The last time most Conan O’Brien fans caught a glimpse of the once-and-future talk show host, he was dapperly dressed and clean-shaven, wrapping up his final episode of The Tonight Show on January 22. But O’Brien’s “Legally Prohibited From Being Funny on Television Tour,” which landed at SMU’s McFarlin Auditorium Thursday night, opened with a recorded skit that showed a much different side of the red-headed comedian.

Decked in sweats, O’Brien lay amongst a mountain of pizza boxes and empty beer bottles in his living room. His trademark pompadour had become a tangled mess of orange hair, and his midsection had ballooned up about 40 pounds. The time off had taken its toll.

Then he got a call asking him to take his act on the road, and O’Brien sprung into action, unleashing a makeover montage that, save for a little scruff, left him looking like the same pale, gangly guy we all remembered. And when he finally came bounding onstage at a little after 9 p.m., it was to a raucous ovation.

O’Brien was in his usual self-deprecating form, whether it was pointing out his ridiculously long, white legs and referring to himself as the “Ivory Spider,” or coming onstage dressed in the same skintight purple leather jumpsuit Eddie Murphy wore in Raw. He threw a few jabs at Dallas, as well, and Conan’s comedy cohort Andy Richter stepped in with a tongue-in-cheek commercial for Liquor To Go, including the line “Because we all know it’s OK to drink and drive a little.”

Old Conan standby Triumph the Insult Comic Dog made a hilariously vulgar cameo, taking shots at everything from Snuffer’s to Mark Cuban, and even the ever-popular Walker Texas Ranger Lever reemerged, though it had to be redubbed the “Chuck Norris Rural Policeman Handle” for legal purposes. Every pull showed an even more ridiculous, over-the-top action sequence from Walker, Texas Ranger, and the bit culminated with O’Brien inviting Dallas Mavericks star Dirk Nowitzki onstage to pull the lever, rolling a clip in which Walker commandeers a car and then punches a woman in the face.

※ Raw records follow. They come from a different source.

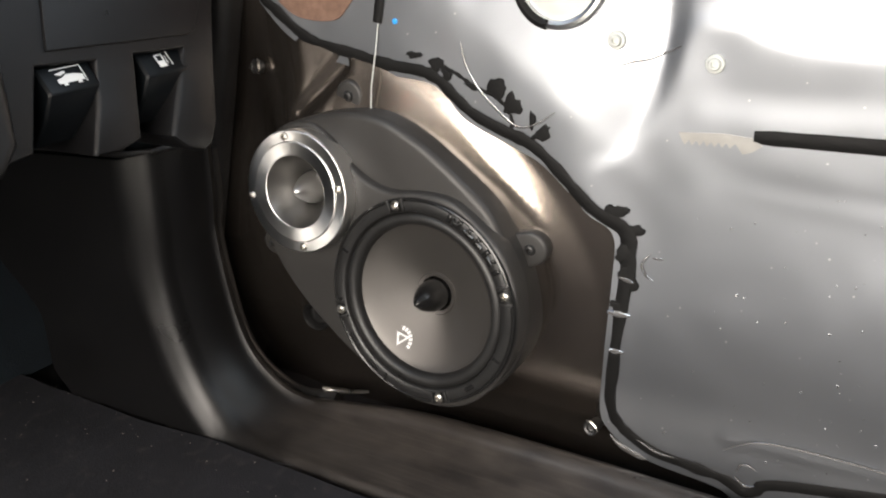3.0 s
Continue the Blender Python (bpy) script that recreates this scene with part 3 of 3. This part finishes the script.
DP = [(-0.5, 0.60), (0.62, 0.60), (0.545, 0.46), (0.527, 0.421), (0.508, 0.376), (0.492, 0.334), (0.480, 0.319), (0.470, 0.316), (0.456, 0.322), (0.446, 0.334), (0.466, 0.366), (0.482, 0.392), (0.438, 0.395), (0.420, 0.339), (0.40, 0.334), (0.378, 0.337), (0.394, 0.368), (0.405, 0.396), (0.361, 0.400), (0.338, 0.349), (0.29, 0.343), (-0.5, 0.34)]
part("panel", slab(DP, dash_plane, -0.665, -0.605, 0.004), M_DASH, dash, smooth=30)
LID = [(0.3705, 0.4085), (0.490, 0.4015), (0.4965, 0.4035), (0.512, 0.425), (0.530, 0.46), (0.565, 0.56), (0.425, 0.57), (0.386, 0.46)]
part("storage_lid", slab(LID, dash_plane, -0.6055, -0.6025, 0.0015), M_DASH, dash, smooth=30)
COVER = [(-0.3, 0.342), (0.305, 0.344), (0.322, 0.360), (0.330, 0.40), (0.338, 0.45), (0.35, 0.56), (-0.3, 0.56)]
part("column_cover", slab(COVER, dash_plane, -0.61, -0.586, 0.010, 5), M_DASH, dash)

# ---- woofer ring details ----
for q in range(8):
    a = PH + math.pi / 4 * q + (0.10 if q % 2 else 0.09)
    bm = bmesh.new()
    for k in (-0.045, 0.045) if q % 2 == 0 else (0.0,):
        c = bmesh.new()
        bmesh.ops.create_cube(c, size=1, matrix=on_ring(0.0795, a + k - 0.09 * (q % 2 == 0), 0.0032) @ Matrix.Diagonal((0.0065, 0.0018, 0.0022, 1)))
        me = bpy.data.meshes.new("t")
        c.to_mesh(me)
        c.free()
        bm.from_mesh(me)
        bpy.data.meshes.remove(me)
    part("ring_tab", bm, M_GLOSS, woofer)
# square cut-outs in the ring, upper rear
for a in (0.50, 0.60, 0.70, 0.84, 0.96, 1.08, 1.20):
    part("ring_tab", box(-0.0034, 0.0034, -0.0020, 0.0020, -0.001, 0.0014, 0.0005), M_GLOSS, woofer).matrix_local = on_ring(0.0800, a, 0.0030)
for a, wd in ((0.62, 0.10), (0.80, 0.07), (0.95, 0.12), (1.12, 0.05), (-0.9, 0.10), (3.35, 0.16), (3.75, 0.16), (4.1, 0.14)):
    pts = [(0.0790 * math.cos(a + wd * t), 0.0790 * math.sin(a + wd * t), 0.0036) for t in np.linspace(-0.5, 0.5, 7)]
    part("raised_bar", tube(pts, 0.0019, 8, 0.7, Vector((0, 0, 1))), M_GLOSS, woofer)
# outer basket rim
part("outer_rim", tube([(0.0848 * math.cos(a), 0.0848 * math.sin(a), 0.0012) for a in np.linspace(0, 2 * math.pi, 97)], 0.0018, 8, 1.0, Vector((0, 0, 1))), M_GLOSS, woofer)


def cone_height(r):
    return -0.0075 - 0.0190 * max(0.0, (0.0628 - r) / 0.0478) ** 0.9


def badge():
    """A pale mark on the cone: a triangle under a fan of short bars."""
    bm = bmesh.new()
    centre = Vector((0.0485 * math.cos(4.17), 0.0485 * math.sin(4.17)))

    def lay(poly):
        bm.faces.new([bm.verts.new(((centre.x + u), (centre.y + v), cone_height((centre + Vector((u, v))).length) + 0.0006)) for u, v in poly])
    tri = [(-0.0068, 0.0048), (0.0050, 0.0010), (-0.0052, -0.0066)]
    mid = Vector((sum(p[0] for p in tri) / 3, sum(p[1] for p in tri) / 3))
    for i in range(3):
        a, b = Vector(tri[i]), Vector(tri[(i + 1) % 3])
        lay([a, b, mid + (b - mid) * 0.58, mid + (a - mid) * 0.58])
    for i in range(7):
        a0, a1 = 1.45 - i * 0.30, 1.45 - i * 0.30 - 0.22
        o = Vector((-0.004, -0.002))
        lay([o + Vector((math.cos(q), math.sin(q))) * r for q, r in ((a0, 0.0085), (a0, 0.0120), (a1, 0.0120), (a1, 0.0085))])
    return bm


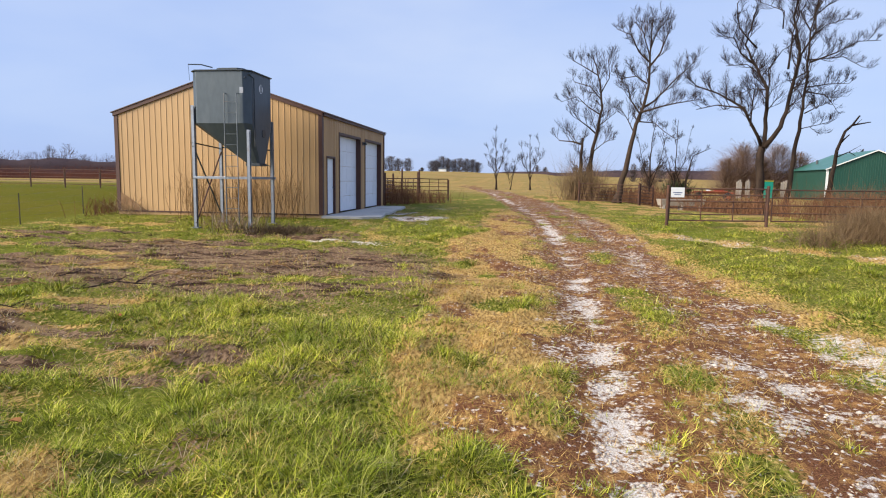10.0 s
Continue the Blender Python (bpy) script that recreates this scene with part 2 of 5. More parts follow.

Dallas guitarist Jimmie Vaughan stepped in for a three-song set at one point, and O’Brien himself took to the microphone with his guitar several times, including a cover of “I Will Survive” that played everyone off stage to the encore. The only things missing for hardcore fans of his old Late Night show were longtime band leader Max Weinberg and former announcer Joel Goddard.

But O’Brien himself did all he could to make the show worth the steep price of admission. He told jokes, he talked, he sang, he laughed, he hugged. He even string danced. What else could you want?